A typical turbomachine, such as a gas turbine engine used in aircraft applications, includes a compressor section, a combustion section, and a turbine section. A flowpath for working fluid extends axially through the turbomachine and sequentially through each section. The compressor section includes a plurality of airfoil shaped blades disposed on rotating disks. The blades extend radially through the flowpath and interact with the working fluid. The compressor section adds energy, in the form of increased momentum, to the working fluid as it is flowed through the compressor section. The combustion section mixes fuel with the working fluid and burns the mixture to add more energy to the working fluid. The products of the combustion process are then expanded through the turbine section to transfer energy from the working fluid to the turbine section. The turbine section includes a plurality of airfoil shaped blades which extend from rotating disks and through the flowpath. A portion of the energy removed from the working fluid by the turbine section is then transferred to the compressor section via rotors connecting the compressor disks and the turbine disks. This energy is then used to compress incoming working fluid in the compressor section.
One result of the combustion process is an increase in the temperature of the working fluid flowing out of the combustion section and through the turbine section. The energy added by the combustion process is directly proportional to the increase in temperature of the working fluid. The allowable temperature, and consequently the output of the turbomachine, is limited by the temperature characteristics of the turbine section. Extremely high temperatures can adversely affect the structural integrity of the components within the turbine section. Highly stressed components, such as turbine disks, must be maintained below acceptable temperature limits which depend upon material properties. In addition, rotating seals, which block working fluid from escaping the flowpath within the turbine section, must be maintained within acceptable temperature limits to ensure proper functioning.
Cooling fluid is used to protect the components within the turbine section and thereby extend the operating temperature range of the turbine engine. A typical cooling system bleeds working fluid from the compressor section. The bleed fluid is flowed around the combustion section, in order to bypass the combustion process, and into the turbine section.
One means of bleeding fluid from the compressor section is to use a cooling fluid bleed tube known as an anti-vortex tube. The anti-vortex tube bleeds compressed working fluid from a stage of the compressor section. The stage is selected to have an appropriate pressure differential. Pressure differential is the difference between pressure at the selected stage of the compressor and pressure in the region of the turbine section to be cooled. Sufficient pressure differential is needed to ensure an adequate flow of cooling fluid. The anti-vortex tube provides a radially oriented flow passage. The flow passage permits cooling fluid to flow from the compressor through a cavity defined by the separation of the rotor and compressor disks and into a region radially adjacent to the rotor in towards the rotor. The flow passage avoids pressure losses which would normally occur if the cooling fluid were bled directly into the rotating annulus of fluid in the cavity between the compressor disk and rotor. Upon exiting the anti-vortex tube, the cooling fluid, because of its high pressure relative to the fluid within the region of the turbine section to be cooled, travels axially downstream along the rotor. The cooling fluid passes into the turbine section where it provides cooling for turbine section components.

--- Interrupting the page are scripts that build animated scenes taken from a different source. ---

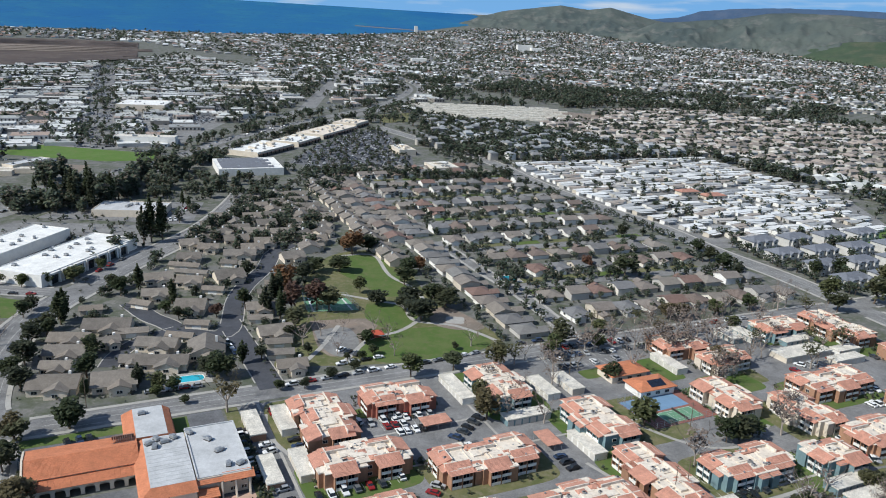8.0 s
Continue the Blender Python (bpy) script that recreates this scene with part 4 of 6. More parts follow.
gsheet("paving_south_drive", 68, 120, 140, 187.5, 0.03, "asphalt_old", "worn asphalt drive south of the apartments", "car park")
m = Mesh()
for pts in ([block(140, 180), block(200, 182), block(260, 180), block(350, 182)], [block(205, 182), block(208, 160), block(200, 130)], [block(165, 181), block(168, 160), block(160, 125)]):
    ribbon(m, smooth(pts), -3.2, 3.2, 0.06 + 0.006 * (len(m.f) > 0) + 0.006 * (len(m.f) > 20))
tagged(part("drive_south", m.data("drive_south", M["asphalt_old"])), "worn asphalt drives between grey-roofed townhouses", "drive", "", "structure")
m = Mesh()
for pts in ([block(79, 309), block(79, 240), block(78, 205), block(92, 197), block(130, 198), block(340, 200)], [block(107, 272), block(150, 272)], [block(84, 250), block(250, 251)], [block(152, 300), block(152, 235)]):
    ribbon(m, smooth(pts), -0.5, 0.5, 0.06 + 0.0003 * len(m.f))
tagged(part("gutter", m.data("gutter", M["concrete"])), "pale concrete drainage gutters in the drives", "gutter", "", "structure")


for i, (a, b, w, d) in enumerate([(175, 168, 24, 12), (212, 172, 26, 9), (150, 165, 18, 9), (248, 170, 30, 11), (190, 148, 30, 14), (290, 178, 34, 12), (228, 150, 26, 12), (262, 190, 20, 8)]):
    sheet("lawn_south", smooth([block(a + w / 2 * math.cos(t) * (1 + 0.2 * math.sin(3 * t + i)), b + d / 2 * math.sin(t)) for t in [0.7 * k for k in range(9)]] + [block(a + w / 2 * (1 + 0.2 * math.sin(i)), b)])[:-1], 0.05 + 0.001 * i, M["grass_dry"], "green lawn between grey-roofed townhouses", "lawn")


for a, b, w, d in ((21, 259, 13, 1.3), (21, 246, 13, 1.3), (18, 233.6, 12, 1.6), (16, 225, 9, 1.6), (30, 206, 2.2, 14), (33, 221, 2.4, 16), (66, 221, 1.8, 12), (53, 235.6, 24, 1.4), (66, 204, 1.8, 10), (33, 196, 2.2, 10)):
    isl = thing("planter_island", *block(a, b), 0.05, ROT, "kerbed planting island in the church car park", "planter", "planter islands")
    m = Mesh()
    m.box(-w / 2 - 0.2, -d / 2 - 0.2, 0, w / 2 + 0.2, d / 2 + 0.2, 0.14)
    part("kerb", m.data("kerb", M["concrete"]), isl)
    m = Mesh()
    m.box(-w / 2, -d / 2, 0.1, w / 2, d / 2, 0.2)
    part("bed", m.data("bed", M["litter"]), isl, "brown planting bed")


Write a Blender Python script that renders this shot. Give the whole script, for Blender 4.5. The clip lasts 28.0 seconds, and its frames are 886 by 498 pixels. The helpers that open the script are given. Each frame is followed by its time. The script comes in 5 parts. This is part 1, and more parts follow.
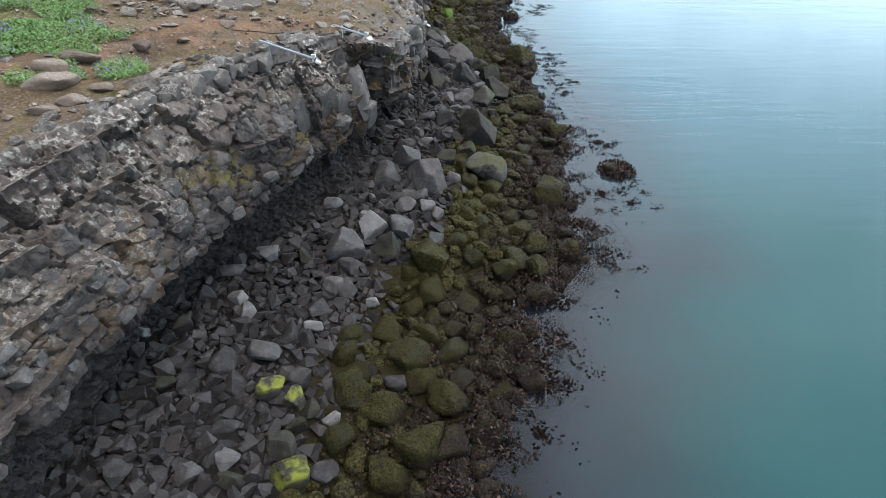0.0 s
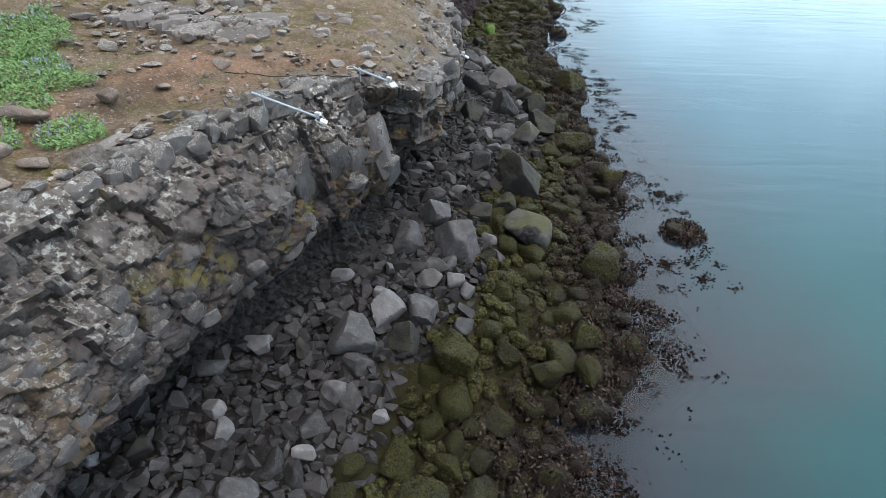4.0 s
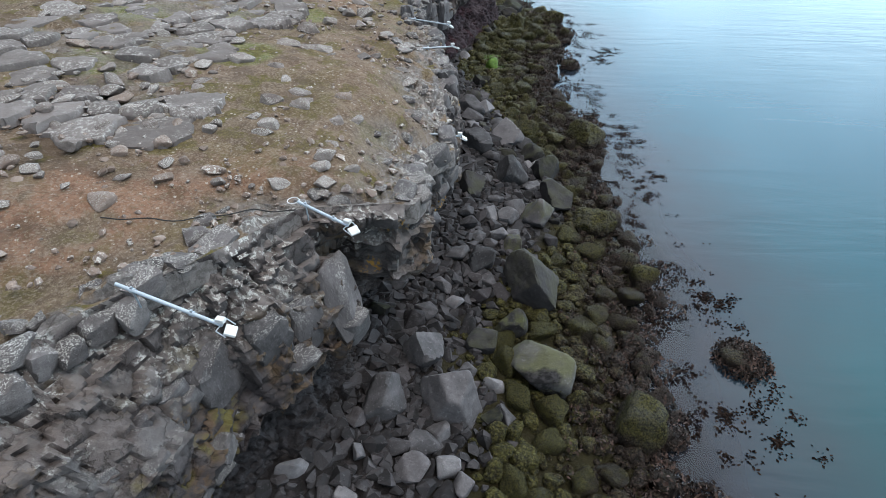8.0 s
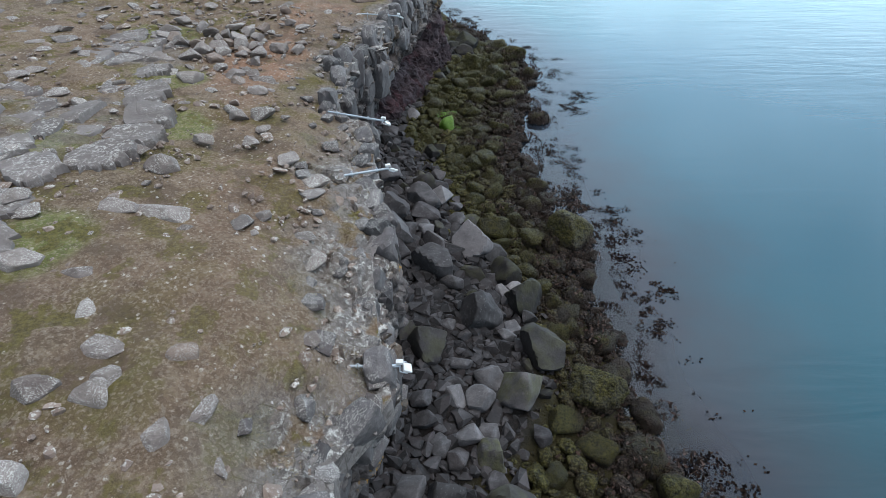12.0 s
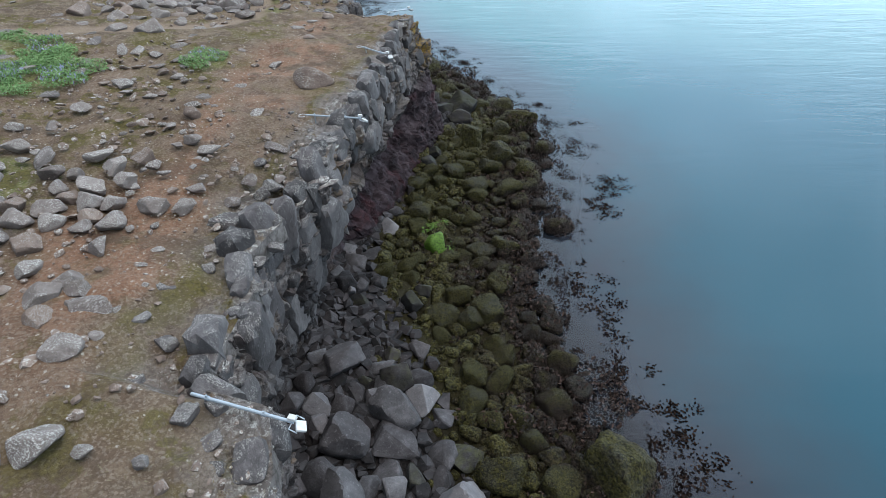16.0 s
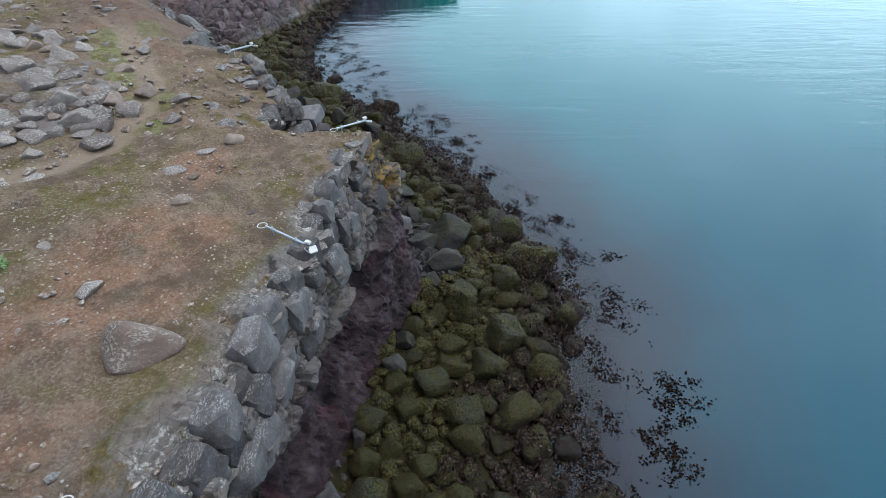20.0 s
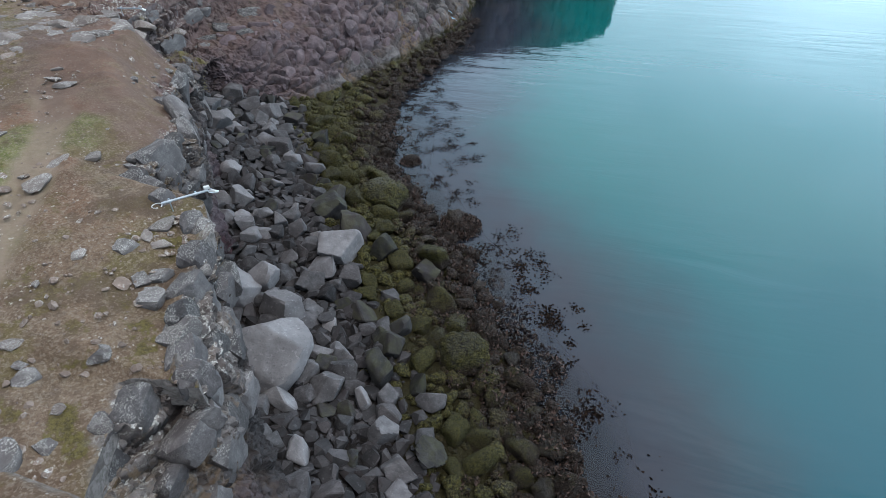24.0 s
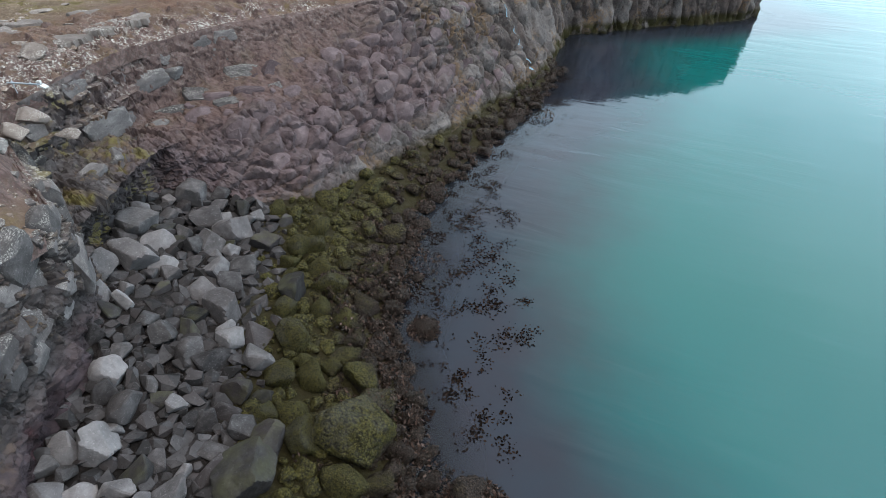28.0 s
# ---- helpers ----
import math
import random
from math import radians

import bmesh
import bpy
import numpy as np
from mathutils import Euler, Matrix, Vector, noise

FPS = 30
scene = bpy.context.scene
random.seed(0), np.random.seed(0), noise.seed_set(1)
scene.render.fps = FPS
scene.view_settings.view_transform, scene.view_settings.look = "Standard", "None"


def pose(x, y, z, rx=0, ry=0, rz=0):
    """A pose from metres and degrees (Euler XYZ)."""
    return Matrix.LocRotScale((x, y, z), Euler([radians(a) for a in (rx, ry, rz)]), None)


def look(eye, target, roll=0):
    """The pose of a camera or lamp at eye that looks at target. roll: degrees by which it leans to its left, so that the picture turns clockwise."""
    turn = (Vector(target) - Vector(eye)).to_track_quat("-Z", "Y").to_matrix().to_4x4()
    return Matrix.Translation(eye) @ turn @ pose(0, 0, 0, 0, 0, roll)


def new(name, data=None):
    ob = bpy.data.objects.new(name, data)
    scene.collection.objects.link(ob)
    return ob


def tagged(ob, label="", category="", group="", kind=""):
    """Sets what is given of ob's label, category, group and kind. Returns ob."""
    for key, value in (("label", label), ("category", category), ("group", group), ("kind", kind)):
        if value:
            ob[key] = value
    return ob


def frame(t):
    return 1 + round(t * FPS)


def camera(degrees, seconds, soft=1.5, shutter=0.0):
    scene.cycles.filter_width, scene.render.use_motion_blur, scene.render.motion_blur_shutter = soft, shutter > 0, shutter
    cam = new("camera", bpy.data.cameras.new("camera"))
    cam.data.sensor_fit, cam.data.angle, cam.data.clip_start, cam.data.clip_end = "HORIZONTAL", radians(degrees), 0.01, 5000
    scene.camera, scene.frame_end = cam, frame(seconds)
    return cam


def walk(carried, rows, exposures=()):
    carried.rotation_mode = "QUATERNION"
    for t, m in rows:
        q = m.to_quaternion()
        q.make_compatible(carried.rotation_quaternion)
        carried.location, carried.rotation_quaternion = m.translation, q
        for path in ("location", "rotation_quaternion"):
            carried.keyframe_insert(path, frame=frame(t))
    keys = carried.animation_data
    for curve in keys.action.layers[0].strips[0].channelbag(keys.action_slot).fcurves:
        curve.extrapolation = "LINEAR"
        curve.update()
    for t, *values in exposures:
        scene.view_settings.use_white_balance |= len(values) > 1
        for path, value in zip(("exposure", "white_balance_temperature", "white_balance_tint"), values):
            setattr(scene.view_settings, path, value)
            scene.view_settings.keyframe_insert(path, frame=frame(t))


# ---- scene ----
cam = camera(80.3, 28.0, soft=0.65)
METRES, EYE, TILT, LEAN, TURN = 60.0, 11.15, -38.6, 0.0, 0.0
ROWS = [
    (0.0, 0.0, 0.0, 0.0, 0.0, 0.0, 0.0),
    (0.5, 0.0006, 0.0066, 0.0018, 1.69, -0.01, -1.39),
    (1.0, 0.0007, 0.0126, 0.0052, 2.61, -0.03, -2.16),
    (1.5, 0.0005, 0.0187, 0.0097, 3.17, -0.03, -2.63),
    (2.0, 0.0001, 0.0247, 0.015, 2.78, -0.05, -2.3),
    (2.5, -0.0004, 0.031, 0.0206, 2.9, -0.06, -2.37),
    (4.5, -0.0015, 0.058, 0.0464, 3.36, -0.05, -2.59),
    (5.0, -0.0018, 0.0655, 0.0535, 3.45, -0.05, -2.66),
    (5.5, -0.002, 0.0734, 0.0608, 3.56, -0.05, -2.72),
    (6.0, -0.0023, 0.0818, 0.0681, 3.24, -0.03, -2.44),
    (6.5, -0.0026, 0.0906, 0.0754, 3.3, -0.03, -2.49),
    (7.0, -0.0029, 0.0997, 0.0832, 3.35, -0.04, -2.49),
    (7.5, -0.0032, 0.109, 0.0915, 3.37, -0.02, -2.48),
    (8.0, -0.0031, 0.1185, 0.1002, 3.44, -0.01, -2.5),
    (8.5, -0.0029, 0.1281, 0.1098, 3.52, -0.05, -2.57),
    (9.0, -0.0028, 0.1383, 0.1195, 2.66, -0.05, -1.84),
    (9.5, -0.0027, 0.1489, 0.129, 0.77, 0.0, -0.25),
    (10.0, -0.0026, 0.1602, 0.139, 0.27, -0.02, 0.18),
    (10.5, -0.0021, 0.1719, 0.1493, 0.01, -0.02, 0.44),
    (11.0, -0.0018, 0.184, 0.1598, -0.22, 0.0, 0.59),
    (11.5, -0.0011, 0.1963, 0.1707, -0.27, 0.02, 0.66),
    (12.0, -0.0003, 0.2082, 0.1817, -0.27, 0.0, 0.66),
    (12.5, 0.0006, 0.2211, 0.1933, -0.29, 0.02, 0.66),
    (14.5, 0.0052, 0.2766, 0.2412, -0.23, 0.03, 0.77),
    (15.0, 0.0066, 0.2913, 0.2535, -0.23, 0.04, 0.76),
    (15.5, 0.0081, 0.3065, 0.2663, -0.23, 0.05, 0.76),
    (16.0, 0.0098, 0.3219, 0.279, -0.18, 0.09, 0.8),
    (16.5, 0.0115, 0.3377, 0.2923, -0.18, 0.1, 0.74),
    (17.0, 0.0135, 0.3538, 0.3059, -0.12, 0.11, 0.76),
    (17.5, 0.0155, 0.3701, 0.32, -0.08, 0.12, 0.75),
    (18.0, 0.0179, 0.3865, 0.3347, -0.01, 0.09, 0.7),
    (18.5, 0.0196, 0.4038, 0.349, 0.02, 0.15, 0.71),
    (19.0, 0.0215, 0.4213, 0.3636, 0.03, 0.22, 0.7),
    (19.5, 0.0233, 0.4394, 0.3784, 0.03, 0.28, 0.74),
    (20.0, 0.025, 0.4576, 0.3936, -0.0, 0.3, 0.7),
    (20.5, 0.0272, 0.4762, 0.409, 0.04, 0.31, 0.7),
    (21.0, 0.0291, 0.495, 0.4246, 0.27, 0.32, 0.48),
    (21.5, 0.0311, 0.5143, 0.4404, 0.95, 0.33, -0.13),
    (22.0, 0.0329, 0.534, 0.4561, 2.13, 0.33, -1.06),
    (22.5, 0.0341, 0.5541, 0.4718, 4.27, 0.27, -2.87),
    (24.5, 0.0322, 0.6346, 0.5333, 14.35, -0.86, -11.12),
    (25.0, 0.0295, 0.6543, 0.5477, 16.71, -1.33, -12.96),
    (25.5, 0.0263, 0.6736, 0.5622, 18.01, -1.64, -13.97),
    (26.0, 0.0221, 0.6924, 0.5766, 18.61, -1.82, -14.45),
    (26.5, 0.0172, 0.7108, 0.5909, 18.98, -1.91, -14.76),
    (27.0, 0.0116, 0.7293, 0.6051, 19.26, -2.0, -14.96),
    (27.5, 0.0056, 0.7474, 0.6199, 19.48, -2.06, -15.1),
    (28.0, -0.0011, 0.7641, 0.635, 19.61, -2.05, -15.26),
]
walk(cam, [(t, pose(0, 0, EYE, TILT, LEAN, TURN) @ pose(METRES * x, METRES * y, METRES * z, 90 + pitch, roll, yaw)) for t, x, y, z, yaw, pitch, roll in ROWS],
     exposures=[(0.0, 0.0, 6720, 10), (2.0, 0.0, 6720, 10), (5.0, 0.0, 6520, 10), (8.0, -0.06, 6380, 10), (11.0, -0.21, 6210, 10), (14.5, -0.24, 6230, 10),
                (20.0, -0.26, 6180, 10), (22.0, -0.25, 6120, 10), (25.0, -0.25, 6330, 10), (28.0, 0.0, 6680, 10)])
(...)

Means for retaining the anti-vortex tube to the compressor disk must accommodate both static load forces and rotational forces resulting from operation of the gas turbine engine. A primary concern is the level stress in the rotating compressor disks. The rotational forces present in the turbomachine result in compressor disks which are highly stressed during operational conditions. Typical retaining means, such as threaded inserts and threaded apertures, cannot be used due to the local stress concentrations associated with the threads. Another concern is foreign object damage to fragile rotating components of the compressor section, such as the rotating blades and rotating seals. Foreign object damage may occur if the retaining means fails and permits portions of the retaining means or anti-vortex tube to enter the flowpath of the working fluid. The failure of the retaining mechanism may result in damage propagating throughout the turbomachine.
The current means of retaining anti-vortex tubes to the compressor disk is to flare the inlet end of the anti-vortex tube. The flared inlet end conforms to the aperture in the compressor disk. A flange, disposed on the tube and in abutting contact with the disk, combines with the flared inlet to provide a clinching force. In effect, the flared portion and the flange clinch the tube to the disk. By using a flared type retention means rather than a threaded type retention means, the local stress concentration associated with threaded apertures is avoided in the compressor disk. In addition, if the flared retention should fail, the flange prevents the anti-vortex tube from entering the compressor section flowpath.
Although the current retaining means has proven satisfactory, there are several limitations to its use. The first is that the flared anti-vortex tube cannot be reused once it has been removed. Upon removal, the tube must be replaced with a new tube which is then flared into place. This represents an increase in cost associated with repair and refurbishment of the turbomachine. A second limitation is that the inlet end of the anti-vortex tube is required to be a flared opening. The opening cannot be modified to produce improved flow characteristics.
The above art not withstanding, scientists and engineers under the direction of Applicants' Assignee are working to develop means for retaining an anti-vortex tube to a compressor disk of a turbomachine.